A
felicidade não deve (e não pode) ser colocada por nós como remota
meta a ser atingida eventualmente, como hipotética e sempre distante
possibilidade ou, mesmo, como eventual prémio por bom-comportamento,
condicionada, portanto, a pessoas, coisas e/ou situações.
Tem que
ser encarada, isso sim, como objectivo factível e mais: como nossa
principal obrigação. Por isso, precisa ser nossa prioridade e a
número um. E tem que ser buscada incansavelmente, sem adiamentos e
nem esmorecimento, dia a dia, hora a hora, segundo a segundo.
Essa
condição tão ambígua tem, convenhamos, significados bem
diferentes (e, não raro, antagónicos), de uma pessoa para outra. O
que me faz feliz, por exemplo, não será, necessariamente, a mesma
coisa que satisfará a você, caro leitor, e vice-versa. O que
considero o suprassumo dos prazeres pode se constituir, para outros,
em intolerável obrigação e, portanto, fonte de sofrimentos e não
de venturas. A arte, no meu caso, me satisfaz. As amizades me são
fundamentais. Sobretudo, a faculdade de amar, de preferência sendo
plenamente correspondido (posto que não necessariamente) me é
essencial. Sem elas, dificilmente me sentirei feliz e realizado.
Para
alguns, no entanto, a completa satisfação, que os leva ao êxtase,
ao interior do Paraíso, advém do sucesso. Para outros, vem da fama.

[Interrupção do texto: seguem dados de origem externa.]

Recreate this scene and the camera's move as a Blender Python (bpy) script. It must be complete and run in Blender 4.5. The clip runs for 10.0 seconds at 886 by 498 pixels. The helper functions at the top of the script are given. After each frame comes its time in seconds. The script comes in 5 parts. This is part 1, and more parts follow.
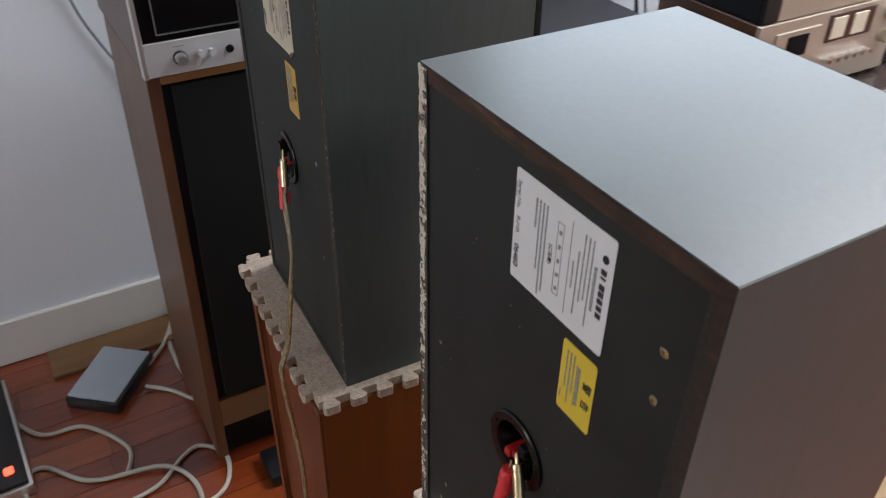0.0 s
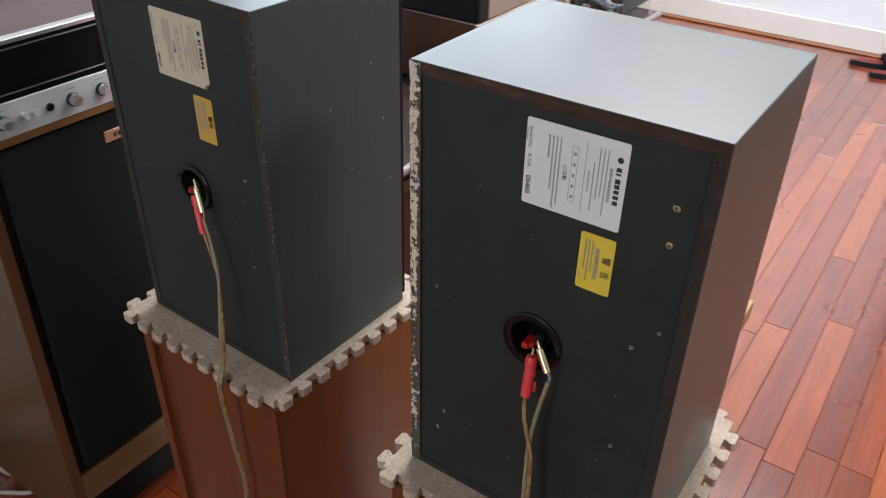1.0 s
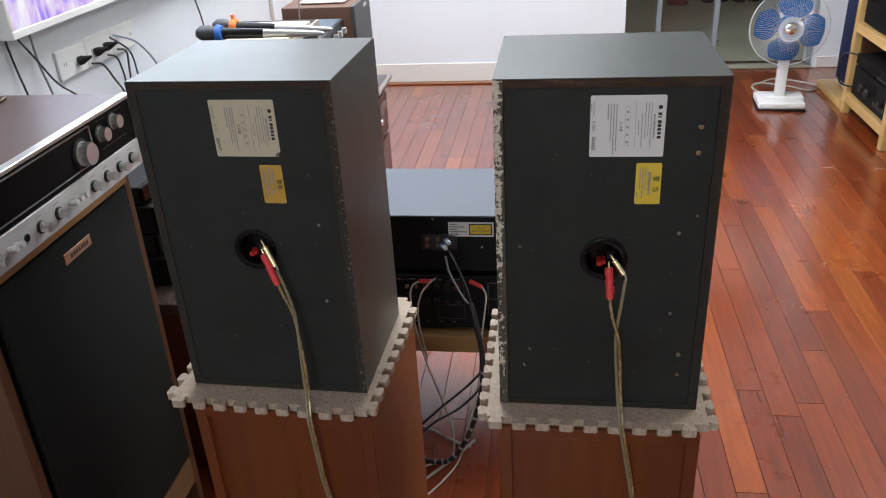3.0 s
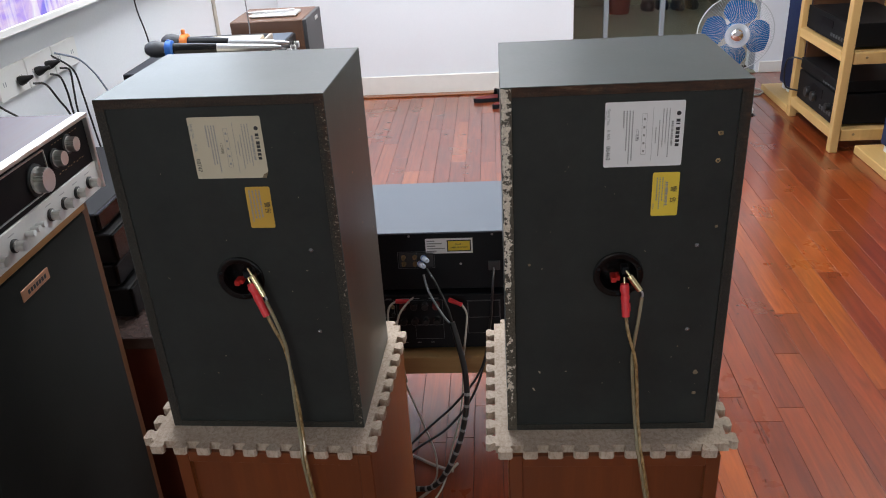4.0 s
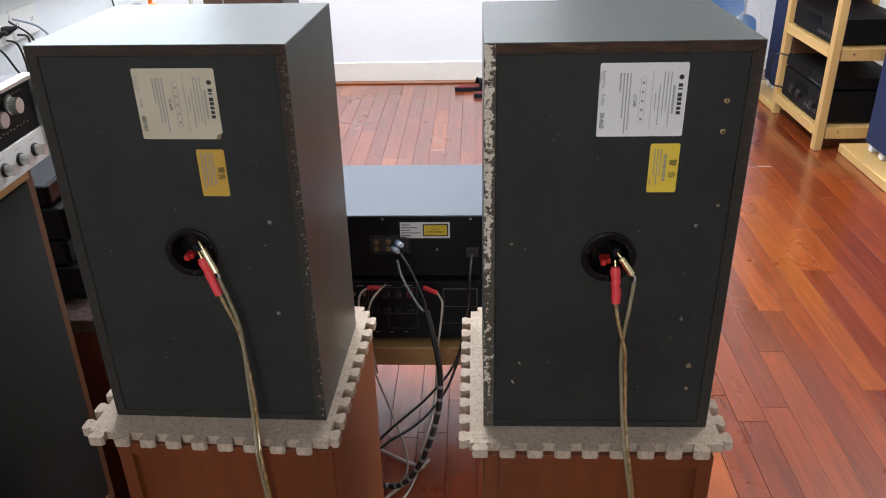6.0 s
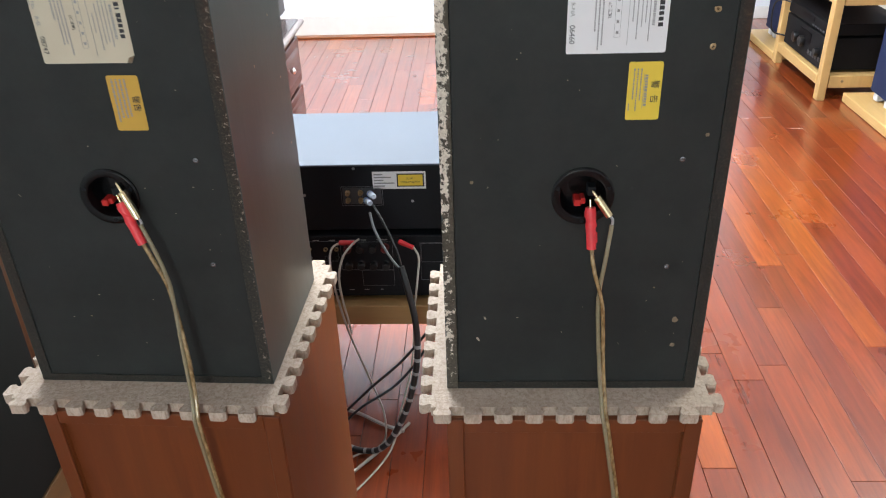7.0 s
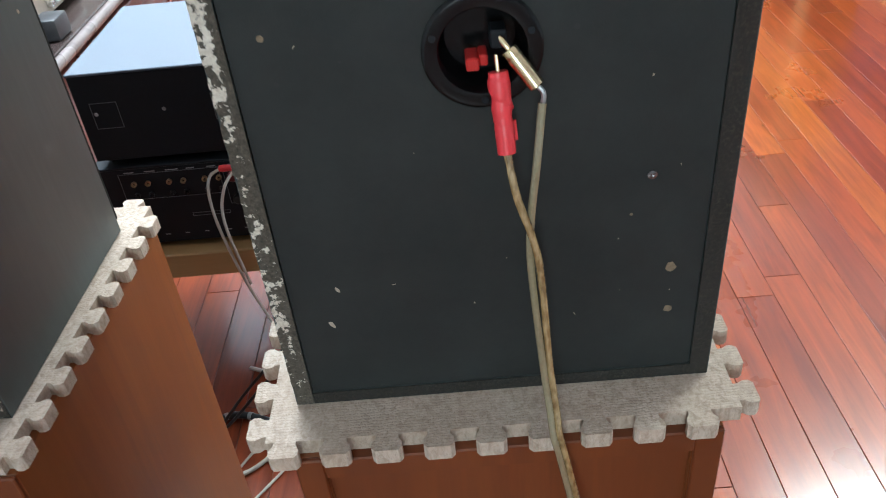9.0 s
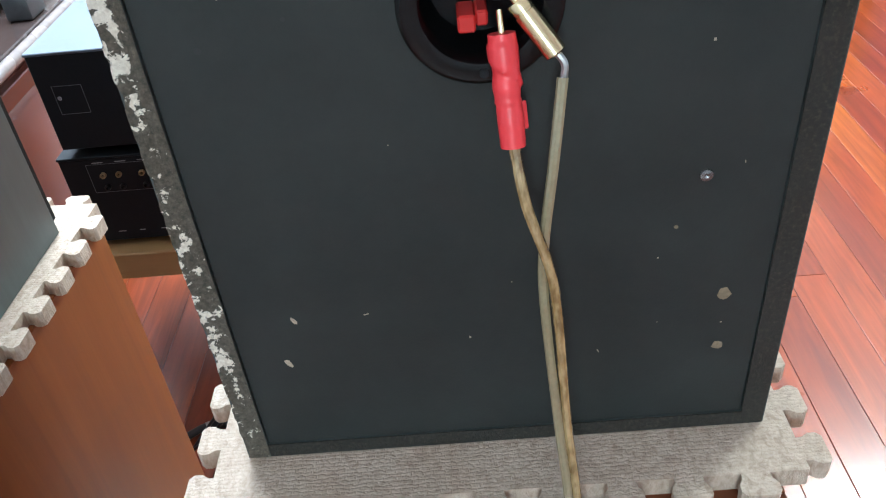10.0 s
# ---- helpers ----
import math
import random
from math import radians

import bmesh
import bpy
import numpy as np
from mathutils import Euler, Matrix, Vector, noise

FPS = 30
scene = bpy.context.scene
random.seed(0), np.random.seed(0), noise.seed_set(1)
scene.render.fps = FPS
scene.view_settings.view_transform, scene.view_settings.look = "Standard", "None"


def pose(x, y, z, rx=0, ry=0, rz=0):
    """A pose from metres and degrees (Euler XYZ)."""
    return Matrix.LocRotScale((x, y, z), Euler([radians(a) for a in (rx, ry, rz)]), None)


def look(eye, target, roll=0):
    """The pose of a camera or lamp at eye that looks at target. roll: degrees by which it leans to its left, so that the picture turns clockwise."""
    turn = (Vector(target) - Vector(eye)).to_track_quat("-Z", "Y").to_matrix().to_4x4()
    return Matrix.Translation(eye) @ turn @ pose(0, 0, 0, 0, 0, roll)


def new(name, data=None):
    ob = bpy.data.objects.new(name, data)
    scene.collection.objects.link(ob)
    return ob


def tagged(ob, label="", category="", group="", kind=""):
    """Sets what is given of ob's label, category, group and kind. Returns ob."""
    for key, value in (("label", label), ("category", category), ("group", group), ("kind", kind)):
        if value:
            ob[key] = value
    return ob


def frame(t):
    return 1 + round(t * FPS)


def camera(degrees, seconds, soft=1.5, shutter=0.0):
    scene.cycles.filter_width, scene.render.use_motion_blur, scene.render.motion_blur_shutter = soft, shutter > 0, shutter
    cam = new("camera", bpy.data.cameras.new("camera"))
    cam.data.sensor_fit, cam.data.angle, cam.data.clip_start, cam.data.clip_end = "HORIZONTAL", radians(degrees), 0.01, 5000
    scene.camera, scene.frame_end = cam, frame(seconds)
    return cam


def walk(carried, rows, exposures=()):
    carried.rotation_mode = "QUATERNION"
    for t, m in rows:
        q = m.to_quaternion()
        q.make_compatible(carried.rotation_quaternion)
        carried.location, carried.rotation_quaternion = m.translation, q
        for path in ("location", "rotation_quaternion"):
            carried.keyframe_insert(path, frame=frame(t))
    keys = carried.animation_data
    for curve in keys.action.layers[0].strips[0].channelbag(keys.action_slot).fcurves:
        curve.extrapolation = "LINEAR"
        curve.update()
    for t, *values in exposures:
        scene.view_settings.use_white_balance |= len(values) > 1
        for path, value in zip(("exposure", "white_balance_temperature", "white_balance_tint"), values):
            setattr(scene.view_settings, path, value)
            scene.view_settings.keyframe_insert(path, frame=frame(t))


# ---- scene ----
cam = camera(57.8, 10.0, soft=1.0, shutter=0.3)
PATH = [
    (0, (0.43, -0.232, 1.317), (-0.977, 0.592, 0.159), 0.7),
    (0.5, (0.431, -0.376, 1.333), (-0.781, 0.755, 0.215), 1.8),
    (1, (0.384, -0.51, 1.347), (-0.558, 0.876, 0.256), 1.2),
    (1.5, (0.302, -0.674, 1.36), (-0.385, 0.878, 0.301), 0.6),
    (2, (0.241, -0.874, 1.358), (-0.277, 0.778, 0.357), 0.5),
    (2.5, (0.178, -0.954, 1.376), (-0.247, 0.751, 0.42), -1.6),
    (3, (0.075, -0.914, 1.373), (-0.202, 0.842, 0.456), -3.4),
    (4.5, (-0.016, -0.846, 1.344), (-0.131, 0.939, 0.45), -3.0),
    (5, (-0.029, -0.837, 1.333), (-0.123, 0.951, 0.441), -2.5),
    (6.5, (0.013, -0.741, 1.262), (-0.072, 1.022, 0.321), -1.2),
    (7, (0.035, -0.694, 1.225), (-0.051, 1.041, 0.233), -2.0),
    (7.5, (0.051, -0.621, 1.197), (-0.032, 1.081, 0.15), -3.1),
    (8, (0.057, -0.528, 1.151), (-0.018, 1.145, 0.057), -4.5),
    (8.5, (0.078, -0.429, 1.092), (0.015, 1.209, -0.054), -5.8),
    (9, (0.12, -0.371, 1.038), (0.063, 1.245, -0.139), -6.0),
    (9.5, (0.122, -0.309, 0.994), (0.058, 1.286, -0.213), -6.0),
    (10, (0.126, -0.276, 0.986), (0.057, 1.323, -0.214), -6.0),
]
walk(cam, [(t, look(eye, target, roll)) for t, eye, target, roll in PATH],
     exposures=((0.0, 0.16, 6550, 10), (1.5, 0.28, 6650, 10), (2.5, 0.22, 6650, 10), (3.2, -0.06, 6650, 10), (5.0, -0.07, 6700, 10), (6.5, 0.56, 6550, 9),
                (7.0, 0.82, 6450, 7), (7.5, 1.0, 6300, 5), (8.5, 0.99, 5950, 1), (9.2, 0.90, 5850, 1), (10.0, 1.30, 5700, 0)))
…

Para terceiros, da fortuna. Para alguns outros, da paz de espírito.
E assim por diante. Todavia, sempre existe alguém (ou alguma coisa)
que tem o condão de nos fazer felizes (o oposto também, e,
frise-se, com maior facilidade).
Essas
observações podem parecer um tanto retóricas, mas, creia, não
são. Concordo com o escritor e filósofo norte-americano, George
Santayana, quando constata: “A felicidade é a única razão de
viver; quando a felicidade falha, a existência torna-se uma louca e
lamentável experiência”. E não é? Ademais, ela não tem tempo
para ser conquistada e nem limite de duração.
Podemos
obter felicidade na mais remota infância e conservá-la pela vida
afora, como também podemos chegar a ela apenas na velhice. Ou, o que
é trágico, não conquistá-la nunca ou, se conquistada, perdê-la a
seguir, ao longo do caminho (sem que sequer venhamos a nos dar conta)
– por imprudência ou excesso de cautela; por cobiça ou por
ausência de objectivos e por tantas e tantas outras razões, que
costumo denominar, genericamente, de “circunstâncias”.
Não
devemos, porém, esperar a perfeição. William Saroyan adverte:
“Sempre haverá dor nas coisas”. Contudo, pondera: “Mas não é
por saber disso que um homem deve se desesperar. O homem bom
procurará tirar a dor das coisas. O homem tolo nem mesmo a notará,
a não ser em si próprio. E o homem mau aumentará a dor nas coisas
e a espalhará aonde quer que vá”.
Saroyan,
para quem não se lembra (ou não o conhece), se consagrou como
exímio contista. Filho de imigrantes arménios, nasceu em Fresno, na
Califórnia, em 31 de agosto de 1908. Se estivesse vivo, portanto,
teria completado cem anos de idade em agosto de 2008. Valia-se da
experiência pessoal para fundamentar suas narrativas, boa parte das
quais de carácter autobiográfico.
É
verdade que esse escritor, tido e havido como marco da moderna
literatura norte-americana, se notabilizou mesmo por peças teatrais,
como “O tempo de sua vida”, com a qual conquistou o Prémio Pulitzer de 1939, e, sobretudo, pelo romance “Comédia Humana”,
adaptado para o cinema, com o qual obteve um Oscar de melhor enredo
da Academia de Cinema de Hollywood.
Pessoalmente,
prefiro o Saroyan contista, autor de livros do género como “O
ousado rapaz no trapézio voador”, “Inalar e exalar”,
“Criancinhas”, “Amor aqui está meu chapéu”, “A confusão
com os tigres”, “Meu nome é Aram” e “Depois dos trinta
anos”, entre outros. Guardadas as devidas proporções, adoptei essa
mesma linha na elaboração dos meus contos, baseados, quase todos,
em episódios que vivi. Esse carácter autobiográfico dá
credibilidade e verossimilhança às histórias.
Saroyan
conheceu de sobejo a “dor das coisas”. Ficou órfão aos dois
anos de idade e foi criado num orfanato da Califórnia com seus três
irmãos. Mas foi dessa experiência amarga que nasceram seus melhores
contos. Soube fazer, portanto, do “limão azedo” que a vida lhe
atirou, “deliciosa e refrescante limonada”. À sua maneira,
encontrou o que o fazia feliz.
Saroyan
acentua: “... Cada homem não tem culpa (de ser o que é), pois o
homem mau não menos que o homem tolo e o homem bom, não pediu para
vir aqui e não veio sozinho, do nada, e sim de muitos mundos e
muitas multidões. Os maus não sabem que são maus, e são,
portanto, inocentes. O homem mau deve ser perdoado todos os dias.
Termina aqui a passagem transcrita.